Liverpool protest
Liverpool fans protest against high ticket prices during the FA Cup Fourth Round Replay against West Ham Clive Rose/Getty

Prime Minister David Cameron has pledged to look into the soaring cost of football tickets amid a backlash from supporters. His comments came during Prime Minister's Questions on 10 February following a 77th minute walkout from Liverpool supporters during last week's tie against Sunderland.

Liverpool owners Fenway Sports Group have announced that it will scrap its plans to hike ticket prices and apologised for the "distress caused". Owner John W Henry, chairman Tom Werner and FSG president Mike Gordon said in a statement that the message has been received loud and clear.

Responding to the issue raised by Clive Efford, Labour MP for Eltham, Cameron said: "I will look very carefully at the suggestion the honourable gentleman makes because I think there is a problem here when some clubs put up prices very rapidly every year, even though so much of the money for football actually comes from sponsorship, equipment and other sources, so I'll look very carefully at what he says."

The decision to charge football supporters yet more money comes despite the fact that Premier League clubs are set to rake in £5.1bn (€6.6bn, $7.4bn) in television rights from next season.

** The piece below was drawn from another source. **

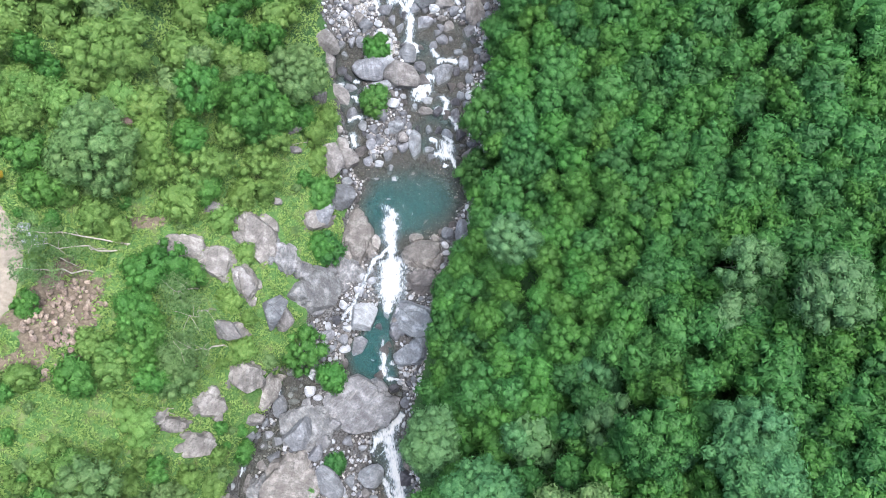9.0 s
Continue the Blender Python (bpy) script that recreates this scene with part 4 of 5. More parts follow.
TREE_SAY = {"mid": "mid-green leafy", "dark": "dark green dense", "bright": "bright fresh-green", "lime": "yellow-green", "pale": "pale grey-green airy", "sage": "sage-green soft", "leafy": "full green leafy", "blue": "cool bluish-green rounded"}
woods = {}


def thicket_crown(x, y, r, tall, kind):
    """One of the countless crowns of the closed scrub: kept for joining."""
    rz = min(0.85 * r, 0.75 * tall)
    z = ground_at(x, y) + tall - 0.85 * rz
    m = pose(x, y, z, 0, 0, dice.uniform(0, 360)) @ Matrix.Diagonal((1.15 * r, 1.15 * r, 1.25 * rz, 1))
    thicket.setdefault(kind, []).append((crown_for(kind, r, True), m))
    woods.setdefault((int(x // 4), int(y // 4)), []).append((x, y, r))


thicket = {}


def tree(x, y, r, top, kind):
    base = ground_at(x, y) - 0.05
    rz = min(0.8 * r, max(0.6, 0.75 * (top - base)))
    zc = max(top - 0.85 * rz, base + 0.25 * rz)
    tall = top - base
    low = tall < 3.2
    name = "shrub" if low else "tree"
    root = new(name)
    root.matrix_world = pose(x, y, base, 0, 0, dice.uniform(0, 360))
    stem = part("trunk", TRUNKS[dice.randrange(4)], root)
    wide = min(1.1 * r, 0.4 * tall + 0.5)
    stem.matrix_basis = Matrix.Diagonal((wide, wide, max(zc - base + 0.2 * rz, 0.5), 1))
    if r > 2.3:
        for k in range(6):
            a, d = k * 1.2566 + dice.uniform(-0.4, 0.4), (0.0 if k == 5 else r * dice.uniform(0.4, 0.58))
            rr = r * (0.66 if k == 5 else dice.uniform(0.44, 0.62))
            head = part("crown", crown_for(kind, rr), root)
            head.matrix_basis = Matrix.Translation((d * math.cos(a), d * math.sin(a), zc - base + (0.3 * rz if k == 5 else rz * dice.uniform(-0.35, 0.15)))) @ Matrix.Diagonal((rr * 1.15, rr * 1.15, rr * 1.0, 1))
    else:
        top_part = part("crown", crown_for(kind, r), root)
        top_part.matrix_basis = Matrix.Translation((0, 0, zc - base)) @ Matrix.Diagonal((r * dice.uniform(1.0, 1.25), r * dice.uniform(1.0, 1.25), 1.25 * rz, 1))
    place = "slope" if x > right_edge(y) or x < left_edge(y) else "stream bank"
    tagged(root, TREE_SAY[kind] + (" low shrub on the " if low else " deciduous tree on the ") + place, name, "shrubs on the slopes" if low else "trees on the slopes")
    woods.setdefault((int(x // 4), int(y // 4)), []).append((x, y, r))
    return root


tree(0.27, 8.48, 2.04, 9.75, "sage")
tree(3.88, 8.17, 1.67, 10.88, "bright")
tree(-0.71, 12.38, 1.80, 7.53, "sage")
tree(7.11, 11.82, 1.00, 17.27, "sage")
tree(6.52, 6.73, 2.80, 17.78, "sage")
tree(9.00, 18.12, 2.50, 16.65, "blue")
tree(6.39, 19.03, 2.08, 10.00, "mid")
tree(0.88, 22.95, 2.10, 8.64, "mid")
tree(5.49, 21.88, 2.28, 13.04, "mid")
tree(14.42, 17.96, 2.90, 22.31, "sage")
tree(13.96, 12.28, 4.10, 23.99, "blue")
tree(11.29, 6.55, 3.70, 21.68, "blue")
tree(10.30, 3.90, 1.39, 20.27, "sage")
tree(3.60, 1.20, 2.25, 9.08, "mid")
tree(-0.25, -0.60, 2.10, 7.18, "mid")
tree(12.66, 17.55, 1.78, 17.68, "sage")
tree(-0.64, -4.10, 1.43, 7.65, "bright")
tree(2.90, -2.96, 2.01, 9.00, "mid")
tree(8.00, -1.85, 1.95, 12.86, "mid")
tree(15.63, 3.40, 1.87, 20.55, "mid")
tree(12.38, 0.39, 1.51, 15.68, "mid")
tree(-17.83, 6.06, 3.20, 10.22, "bright")
tree(-23.15, 13.30, 3.00, 8.30, "pale")
tree(-20.35, 1.65, 2.62, 11.40, "pale")
tree(-12.70, 12.3, 1.9, 1.63, "sage")
tree(-13.3, 10.6, 1.4, 1.0, "sage")
tree(-14.28, 19.94, 1.75, 1.66, "sage")
tree(-14.30, 18.10, 1.5, 0.9, "sage")
tree(-15.48, 10.78, 1.75, 7.03, "pale")
tree(-20.94, 16.66, 2.38, 3.08, "sage")
tree(-23.90, 22.36, 1.85, 6.20, "lime")
tree(-16.50, 8.34, 2.20, 3.53, "leafy")
tree(-22.90, 10.16, 2.40, 8.30, "sage")
tree(-23.74, 7.50, 2.01, 10.45, "pale")
tree(-17.00, 2.06, 1.99, 4.68, "lime")
tree(-17.47, -1.08, 2.31, 9.85, "sage")
tree(-13.27, -3.68, 2.22, 4.85, "leafy")
tree(-14.76, 5.50, 1.39, 3.15, "bright")
tree(2.80, 24.67, 1.93, 13.10, "mid")
tree(5.50, 22.30, 2.25, 13.45, "blue")
tree(-0.36, 26.75, 2.59, 8.70, "blue")
tree(12.88, 26.90, 3.00, 21.60, "blue")
tree(5.15, 28.70, 2.80, 13.86, "pale")
tree(10.77, 20.60, 1.25, 20.50, "blue")
tree(14.16, 20.20, 2.48, 22.65, "mid")
tree(14.45, 24.00, 1.34, 23.70, "blue")
tree(16.80, 27.40, 1.60, 22.00, "dark")
tree(-0.42, 34.36, 1.62, 4.36, "mid")
tree(-3.65, 31.70, 2.35, 7.30, "sage")
tree(15.10, 29.20, 2.40, 21.45, "pale")
tree(-2.90, 27.00, 2.10, 7.26, "mid")
tree(8.68, 25.20, 1.68, 14.57, "blue")
tree(10.00, 23.00, 1.76, 12.97, "dark")
tree(4.13, 34.00, 2.44, 5.57, "leafy")
tree(12.20, 25.60, 0.73, 16.80, "bright")
tree(-14.72, 36.36, 2.07, -4.44, "bright")
tree(-12.20, 34.00, 1.48, -4.65, "bright")
tree(-25.16, 26.90, 1.62, 8.40, "lime")
tree(-21.30, 15.40, 2.00, 3.06, "sage")
tree(-23.00, 13.90, 2.42, 9.15, "sage")
tree(7.74, 36.30, 1.86, 6.46, "blue")
tree(16.64, 43.55, 1.95, 10.20, "sage")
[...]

Last month, top-flight teams failed to agree on a proposal to cap away ticket prices at £30. Arsenal, Crystal Palace, Manchester United, Norwich City and Swansea City have said they will freeze ticket prices in the new campaign, while West Ham will slash its prices due to the club's move to the Olympic Stadium.

"The proposal to have a £30 cap on away tickets was blocked by a number of clubs but with the publicity and focus on the issue there is now a groundswell of support for change," Football Supporters' Federation (FSF) chairman Malcolm Clarke told the Press Association.

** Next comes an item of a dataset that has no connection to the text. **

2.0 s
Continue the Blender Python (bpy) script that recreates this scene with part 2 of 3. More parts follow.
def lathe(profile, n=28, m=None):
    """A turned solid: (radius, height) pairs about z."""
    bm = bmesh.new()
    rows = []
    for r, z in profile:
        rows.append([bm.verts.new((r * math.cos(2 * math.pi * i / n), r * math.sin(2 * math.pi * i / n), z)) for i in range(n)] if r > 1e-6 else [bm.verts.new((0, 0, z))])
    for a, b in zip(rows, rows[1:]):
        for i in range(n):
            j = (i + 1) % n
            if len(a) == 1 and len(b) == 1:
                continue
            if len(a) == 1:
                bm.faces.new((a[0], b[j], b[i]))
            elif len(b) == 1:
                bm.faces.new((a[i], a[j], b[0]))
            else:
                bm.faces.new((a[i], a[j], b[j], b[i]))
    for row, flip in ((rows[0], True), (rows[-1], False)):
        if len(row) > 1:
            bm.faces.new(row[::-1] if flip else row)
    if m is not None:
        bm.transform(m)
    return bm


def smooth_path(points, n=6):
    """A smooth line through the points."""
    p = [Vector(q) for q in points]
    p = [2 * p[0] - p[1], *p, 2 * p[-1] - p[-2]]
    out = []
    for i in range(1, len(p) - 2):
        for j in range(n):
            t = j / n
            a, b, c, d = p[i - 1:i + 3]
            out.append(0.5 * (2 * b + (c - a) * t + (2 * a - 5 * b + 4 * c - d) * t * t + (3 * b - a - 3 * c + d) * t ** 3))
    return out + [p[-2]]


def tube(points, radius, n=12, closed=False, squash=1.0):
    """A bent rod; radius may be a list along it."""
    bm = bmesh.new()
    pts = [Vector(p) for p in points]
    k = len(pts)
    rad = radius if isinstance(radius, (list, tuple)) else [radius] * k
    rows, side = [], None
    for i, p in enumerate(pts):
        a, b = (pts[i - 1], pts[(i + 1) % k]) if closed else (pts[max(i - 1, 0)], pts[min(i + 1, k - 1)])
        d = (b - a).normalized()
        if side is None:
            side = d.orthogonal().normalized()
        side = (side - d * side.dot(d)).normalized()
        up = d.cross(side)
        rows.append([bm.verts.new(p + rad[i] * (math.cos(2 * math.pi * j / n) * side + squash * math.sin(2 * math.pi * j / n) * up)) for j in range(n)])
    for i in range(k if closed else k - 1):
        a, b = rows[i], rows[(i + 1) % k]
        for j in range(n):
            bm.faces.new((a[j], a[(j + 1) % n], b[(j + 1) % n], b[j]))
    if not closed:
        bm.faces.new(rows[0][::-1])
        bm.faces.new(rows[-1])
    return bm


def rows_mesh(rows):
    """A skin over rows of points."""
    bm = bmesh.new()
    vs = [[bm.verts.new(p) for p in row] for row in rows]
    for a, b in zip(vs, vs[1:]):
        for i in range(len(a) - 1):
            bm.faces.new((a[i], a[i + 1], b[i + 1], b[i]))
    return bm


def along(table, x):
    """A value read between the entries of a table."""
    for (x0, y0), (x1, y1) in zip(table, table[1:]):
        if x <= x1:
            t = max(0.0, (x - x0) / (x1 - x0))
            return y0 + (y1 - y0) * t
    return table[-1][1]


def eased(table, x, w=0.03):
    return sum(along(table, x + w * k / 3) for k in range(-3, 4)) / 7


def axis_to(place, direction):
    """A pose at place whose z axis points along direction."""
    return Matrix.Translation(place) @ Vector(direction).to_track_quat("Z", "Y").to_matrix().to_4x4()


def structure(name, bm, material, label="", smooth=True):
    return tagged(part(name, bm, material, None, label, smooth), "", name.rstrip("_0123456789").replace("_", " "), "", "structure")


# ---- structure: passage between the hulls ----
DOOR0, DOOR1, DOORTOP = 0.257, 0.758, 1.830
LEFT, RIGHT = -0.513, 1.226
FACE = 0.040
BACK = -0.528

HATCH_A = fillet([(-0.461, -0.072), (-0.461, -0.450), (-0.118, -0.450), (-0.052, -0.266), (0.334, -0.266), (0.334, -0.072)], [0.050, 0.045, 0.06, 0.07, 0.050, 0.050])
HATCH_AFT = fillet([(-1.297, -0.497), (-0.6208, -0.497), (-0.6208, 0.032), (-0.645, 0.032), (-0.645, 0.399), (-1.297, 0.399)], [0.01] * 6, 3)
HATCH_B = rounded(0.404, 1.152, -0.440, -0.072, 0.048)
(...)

"When the clubs meet again to discuss the issue hopefully it will get the required level of support. It won't necessarily be as much as we want, but at least a £30 cap on away prices would be a good start."

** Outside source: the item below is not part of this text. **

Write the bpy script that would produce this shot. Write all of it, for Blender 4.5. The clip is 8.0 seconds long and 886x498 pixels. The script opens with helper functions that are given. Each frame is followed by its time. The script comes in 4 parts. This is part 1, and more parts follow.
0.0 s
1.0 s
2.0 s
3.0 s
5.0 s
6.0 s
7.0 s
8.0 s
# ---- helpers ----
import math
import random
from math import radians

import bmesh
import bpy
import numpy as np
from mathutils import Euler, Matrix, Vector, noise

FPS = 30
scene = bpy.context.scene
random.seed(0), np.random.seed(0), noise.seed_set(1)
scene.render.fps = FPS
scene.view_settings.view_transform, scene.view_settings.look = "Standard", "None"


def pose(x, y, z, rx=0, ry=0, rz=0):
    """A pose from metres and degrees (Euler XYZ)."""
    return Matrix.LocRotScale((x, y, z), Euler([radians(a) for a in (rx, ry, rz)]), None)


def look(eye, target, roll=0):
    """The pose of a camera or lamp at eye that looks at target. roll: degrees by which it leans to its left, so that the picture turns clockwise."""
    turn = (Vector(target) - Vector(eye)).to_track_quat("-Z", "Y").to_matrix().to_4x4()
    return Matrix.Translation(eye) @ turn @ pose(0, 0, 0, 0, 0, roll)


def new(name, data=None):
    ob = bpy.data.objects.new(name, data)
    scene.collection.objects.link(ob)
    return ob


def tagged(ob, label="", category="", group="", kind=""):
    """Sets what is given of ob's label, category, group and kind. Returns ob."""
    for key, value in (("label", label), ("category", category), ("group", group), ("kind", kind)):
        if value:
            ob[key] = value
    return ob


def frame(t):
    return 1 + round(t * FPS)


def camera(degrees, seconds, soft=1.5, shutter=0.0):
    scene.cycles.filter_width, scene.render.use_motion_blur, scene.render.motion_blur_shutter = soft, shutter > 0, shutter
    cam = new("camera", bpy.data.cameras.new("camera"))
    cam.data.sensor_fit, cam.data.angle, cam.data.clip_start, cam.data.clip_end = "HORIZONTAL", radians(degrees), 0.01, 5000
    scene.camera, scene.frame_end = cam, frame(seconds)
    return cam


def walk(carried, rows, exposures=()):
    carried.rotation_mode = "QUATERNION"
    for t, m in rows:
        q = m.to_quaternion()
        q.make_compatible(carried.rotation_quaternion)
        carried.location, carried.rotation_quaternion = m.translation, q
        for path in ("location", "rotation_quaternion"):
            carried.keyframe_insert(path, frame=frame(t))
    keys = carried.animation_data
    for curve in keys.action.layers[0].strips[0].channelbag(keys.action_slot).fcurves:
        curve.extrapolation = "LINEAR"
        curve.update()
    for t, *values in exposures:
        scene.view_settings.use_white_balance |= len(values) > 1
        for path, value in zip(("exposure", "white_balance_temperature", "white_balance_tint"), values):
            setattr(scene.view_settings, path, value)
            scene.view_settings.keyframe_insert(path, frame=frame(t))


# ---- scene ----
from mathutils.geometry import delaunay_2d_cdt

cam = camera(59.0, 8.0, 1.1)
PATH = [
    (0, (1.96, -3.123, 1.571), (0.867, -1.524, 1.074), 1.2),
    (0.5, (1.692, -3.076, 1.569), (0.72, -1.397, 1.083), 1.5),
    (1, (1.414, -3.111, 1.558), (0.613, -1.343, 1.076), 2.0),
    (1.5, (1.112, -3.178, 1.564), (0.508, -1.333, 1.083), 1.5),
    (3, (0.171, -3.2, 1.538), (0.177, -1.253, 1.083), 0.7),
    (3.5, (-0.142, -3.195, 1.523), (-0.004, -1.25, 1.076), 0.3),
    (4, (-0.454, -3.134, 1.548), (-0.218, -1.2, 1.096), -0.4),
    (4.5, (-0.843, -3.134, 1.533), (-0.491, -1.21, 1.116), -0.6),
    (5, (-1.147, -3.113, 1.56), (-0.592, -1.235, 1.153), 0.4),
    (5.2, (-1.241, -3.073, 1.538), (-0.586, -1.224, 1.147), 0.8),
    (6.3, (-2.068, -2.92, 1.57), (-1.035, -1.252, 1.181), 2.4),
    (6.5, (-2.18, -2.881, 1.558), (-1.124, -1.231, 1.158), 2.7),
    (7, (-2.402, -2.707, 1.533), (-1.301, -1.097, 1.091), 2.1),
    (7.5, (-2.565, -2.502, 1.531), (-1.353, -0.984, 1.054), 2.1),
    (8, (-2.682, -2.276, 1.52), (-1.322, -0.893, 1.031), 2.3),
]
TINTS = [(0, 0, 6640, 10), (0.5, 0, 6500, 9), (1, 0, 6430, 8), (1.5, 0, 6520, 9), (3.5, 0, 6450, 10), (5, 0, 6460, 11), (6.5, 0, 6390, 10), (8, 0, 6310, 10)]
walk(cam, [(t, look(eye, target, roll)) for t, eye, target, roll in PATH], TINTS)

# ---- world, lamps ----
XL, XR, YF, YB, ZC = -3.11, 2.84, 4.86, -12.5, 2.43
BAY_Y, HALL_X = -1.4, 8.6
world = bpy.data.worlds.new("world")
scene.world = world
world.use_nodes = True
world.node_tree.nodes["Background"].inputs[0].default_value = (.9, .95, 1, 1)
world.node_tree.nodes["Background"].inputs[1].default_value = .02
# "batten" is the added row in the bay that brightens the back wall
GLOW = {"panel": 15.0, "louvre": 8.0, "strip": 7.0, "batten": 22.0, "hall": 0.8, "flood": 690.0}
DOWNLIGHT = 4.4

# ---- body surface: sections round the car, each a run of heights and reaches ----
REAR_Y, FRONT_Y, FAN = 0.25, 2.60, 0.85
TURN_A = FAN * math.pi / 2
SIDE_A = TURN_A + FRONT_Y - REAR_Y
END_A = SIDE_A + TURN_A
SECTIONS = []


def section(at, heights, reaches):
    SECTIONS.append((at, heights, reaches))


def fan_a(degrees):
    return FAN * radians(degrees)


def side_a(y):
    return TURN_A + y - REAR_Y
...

Last week's protest by an estimated 10,000 Liverpool fans took place after it emerged that the Merseyside club would charge £77 for seats in the new Main Stand at Anfield next season. The misery was further compounded for the Reds' hierarchy last night (9 February) after supporters brandished banners reading "Fenway Sports Greed" and "Fleecing Supporters Guaranteed" in the FA Cup fourth-round replay against West Ham.

Liverpool fans protest
Liverpool chief executive Ian Ayre in the stands as fans hold up signs in protest against ticket prices Phil Noble/Reuters

Liverpool supporters are widely regarded among the most passionate and faithful in the world, and their walkout highlights the extent of the anger felt by fans around the continent. On 9 February, Borussia Dortmund supporters vented their fury by throwing tennis balls onto the pitch in the club's cup tie against Stuttgart.

Dortmund tennis balls
Borussia Dortmund's Henrikh Mkhitaryan collects tennis balls thrown onto pitch by fans Kai Pfaffenbach DFB/Reuters

The German supporters were unhappy at having to pay over €19.50 (£15.19) per ticket. Dortmund fans also made their feelings clear in 2012, after 1,000 people walked out on their team's clash against Hamburg to demonstrate against the cost of tickets.